## Task to complete
Could the lines from the one with "5. More parts follow." through the end of the listing be restated exactly, with nothing else included?

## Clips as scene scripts
________________________
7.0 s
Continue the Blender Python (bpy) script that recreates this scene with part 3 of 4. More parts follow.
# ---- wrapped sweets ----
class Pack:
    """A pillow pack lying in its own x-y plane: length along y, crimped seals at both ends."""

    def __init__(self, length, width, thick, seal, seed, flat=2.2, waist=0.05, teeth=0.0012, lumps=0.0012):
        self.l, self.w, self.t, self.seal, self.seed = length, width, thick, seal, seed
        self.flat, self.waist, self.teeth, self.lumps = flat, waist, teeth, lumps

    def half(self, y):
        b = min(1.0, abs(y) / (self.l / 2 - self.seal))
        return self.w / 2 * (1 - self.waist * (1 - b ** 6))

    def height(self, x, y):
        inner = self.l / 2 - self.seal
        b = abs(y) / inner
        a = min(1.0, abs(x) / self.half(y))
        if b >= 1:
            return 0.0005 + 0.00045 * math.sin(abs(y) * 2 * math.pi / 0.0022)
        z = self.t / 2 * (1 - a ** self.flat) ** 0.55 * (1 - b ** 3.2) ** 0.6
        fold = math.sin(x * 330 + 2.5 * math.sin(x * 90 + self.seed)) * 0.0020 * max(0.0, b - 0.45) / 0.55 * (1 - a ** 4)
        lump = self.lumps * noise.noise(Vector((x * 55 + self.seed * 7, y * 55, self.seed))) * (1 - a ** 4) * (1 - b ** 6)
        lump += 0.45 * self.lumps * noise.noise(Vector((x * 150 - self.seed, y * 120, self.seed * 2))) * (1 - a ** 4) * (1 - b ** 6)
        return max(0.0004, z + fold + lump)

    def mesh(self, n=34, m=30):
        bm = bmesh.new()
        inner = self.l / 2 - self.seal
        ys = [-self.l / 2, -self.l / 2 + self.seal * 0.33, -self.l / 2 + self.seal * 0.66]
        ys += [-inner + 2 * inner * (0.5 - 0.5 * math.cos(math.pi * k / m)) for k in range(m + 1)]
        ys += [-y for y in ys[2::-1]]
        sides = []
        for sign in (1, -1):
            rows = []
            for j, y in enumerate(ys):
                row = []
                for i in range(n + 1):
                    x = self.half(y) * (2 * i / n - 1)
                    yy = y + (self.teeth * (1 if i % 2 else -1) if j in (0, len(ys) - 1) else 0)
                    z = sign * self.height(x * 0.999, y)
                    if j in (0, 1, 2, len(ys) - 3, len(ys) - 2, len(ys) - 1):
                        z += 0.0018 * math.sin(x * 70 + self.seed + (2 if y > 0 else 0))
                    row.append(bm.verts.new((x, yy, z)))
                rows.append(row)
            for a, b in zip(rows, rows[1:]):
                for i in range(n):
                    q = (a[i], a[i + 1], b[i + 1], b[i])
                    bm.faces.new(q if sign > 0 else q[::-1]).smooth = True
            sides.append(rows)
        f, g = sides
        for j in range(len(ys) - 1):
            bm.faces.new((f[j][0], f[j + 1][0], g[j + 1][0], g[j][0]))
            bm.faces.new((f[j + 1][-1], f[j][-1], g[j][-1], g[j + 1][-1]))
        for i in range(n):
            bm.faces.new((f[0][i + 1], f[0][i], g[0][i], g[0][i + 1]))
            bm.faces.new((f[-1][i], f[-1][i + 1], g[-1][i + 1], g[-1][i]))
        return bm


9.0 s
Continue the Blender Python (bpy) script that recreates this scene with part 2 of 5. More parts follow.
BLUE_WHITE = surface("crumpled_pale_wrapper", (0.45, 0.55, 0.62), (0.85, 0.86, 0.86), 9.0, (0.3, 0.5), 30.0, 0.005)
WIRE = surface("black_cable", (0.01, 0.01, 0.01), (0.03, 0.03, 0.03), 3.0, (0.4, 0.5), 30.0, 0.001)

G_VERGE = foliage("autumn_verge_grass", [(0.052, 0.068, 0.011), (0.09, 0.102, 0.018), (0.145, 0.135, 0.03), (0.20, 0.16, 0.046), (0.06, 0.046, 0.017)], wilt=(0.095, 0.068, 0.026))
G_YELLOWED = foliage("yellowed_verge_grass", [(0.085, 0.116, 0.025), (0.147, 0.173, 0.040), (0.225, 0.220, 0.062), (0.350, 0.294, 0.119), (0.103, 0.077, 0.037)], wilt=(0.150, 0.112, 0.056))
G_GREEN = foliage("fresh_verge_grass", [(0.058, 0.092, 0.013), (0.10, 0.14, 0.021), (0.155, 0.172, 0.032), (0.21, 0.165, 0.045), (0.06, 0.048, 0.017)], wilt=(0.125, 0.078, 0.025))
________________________
## Reply to the exercise
Continue the Blender Python (bpy) script that recreates this scene with part 2 of 5. More parts follow.
BLUE_WHITE = surface("crumpled_pale_wrapper", (0.45, 0.55, 0.62), (0.85, 0.86, 0.86), 9.0, (0.3, 0.5), 30.0, 0.005)
WIRE = surface("black_cable", (0.01, 0.01, 0.01), (0.03, 0.03, 0.03), 3.0, (0.4, 0.5), 30.0, 0.001)

G_VERGE = foliage("autumn_verge_grass", [(0.052, 0.068, 0.011), (0.09, 0.102, 0.018), (0.145, 0.135, 0.03), (0.20, 0.16, 0.046), (0.06, 0.046, 0.017)], wilt=(0.095, 0.068, 0.026))
G_YELLOWED = foliage("yellowed_verge_grass", [(0.085, 0.116, 0.025), (0.147, 0.173, 0.040), (0.225, 0.220, 0.062), (0.350, 0.294, 0.119), (0.103, 0.077, 0.037)], wilt=(0.150, 0.112, 0.056))
G_GREEN = foliage("fresh_verge_grass", [(0.058, 0.092, 0.013), (0.10, 0.14, 0.021), (0.155, 0.172, 0.032), (0.21, 0.165, 0.045), (0.06, 0.048, 0.017)], wilt=(0.125, 0.078, 0.025))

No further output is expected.